Tokyo schools cut controversial rules governing hairstyles and underwear

This article is more than 2 years old

Public high schools and other educational institutions will drop five regulations, including one requiring students to have black hair

Controversial rules on hairstyles and underwear are to be scrapped at high schools run by the Tokyo metropolitan government, after pressure from students.

Almost 200 public high schools and other educational institutions will drop five regulations, including one requiring students to have black hair, from April, the Mainichi Shimbun said, citing official sources.

The newspaper said rules designating the colour of students’ underwear and a ban on the “two block” hairstyle – short at the back and sides and longer on top – will also be dropped.

The move comes after a survey carried out last year of 240 schools in the capital found that 216 retained regulations that an increasing number of people in education – including the children themselves – say are outdated.

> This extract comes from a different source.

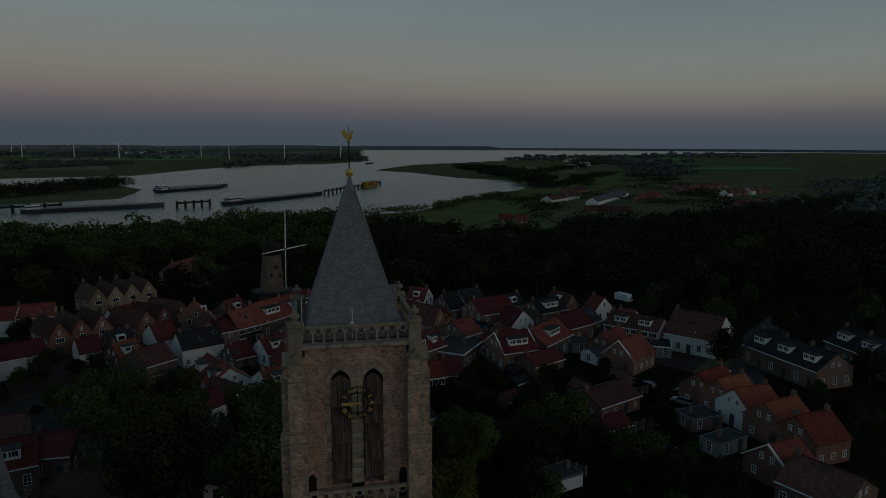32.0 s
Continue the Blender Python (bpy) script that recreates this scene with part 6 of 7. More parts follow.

Some of the rules will stay in certain schools, however. While some will abolish a requirement for students to show proof that their hair is naturally curly or a colour other than black, some will keep the regulation, reportedly at the request of students and parents.

Yuto Kitamura, a member of the Tokyo metropolitan board of education, said the decision to scrap the most egregious regulations was a “major step forward,” according the Mainichi.

Another member, Kaori Yamaguchi, praised the move but said it had taken too long to address students’ grievances.

“Japanese people have been taught to believe that it is a virtue to simply abide by the rules,” she said. “I hope this will be an opportunity for people to discuss what we should do to create a society where rules are observed in a way that’s acceptable to everyone.”

The debate over strict dress codes intensified several years ago after a high school student, then aged 18, sued education authorities in Osaka after her school had told her to dye her naturally brown hair black or face exclusion.

Last year, the Osaka district court rejected her claim that she had been forced to dye her hair, but said the removal of her desk and name from the roster after she stopped attending classes had been unreasonable. It ordered the board of education to pay her ¥330,000 [£2,152] in compensation.

Last year, all public high schools in Mie, a prefecture in western Japan, abolished rules governing hairstyles, underwear colour and dating, with local officials conceding that the requirements were “relics” from a different age.

Some schools had told students they must wear undershirts in beige, mocha or other colours that were not easily visible beneath their uniforms, while only “monotone white, grey, navy blue or black” underwear was permissible.

Some students have successfully campaigned for girls to be allowed to wear trousers to school, while others have called for a lifting of bans on makeup and hair products.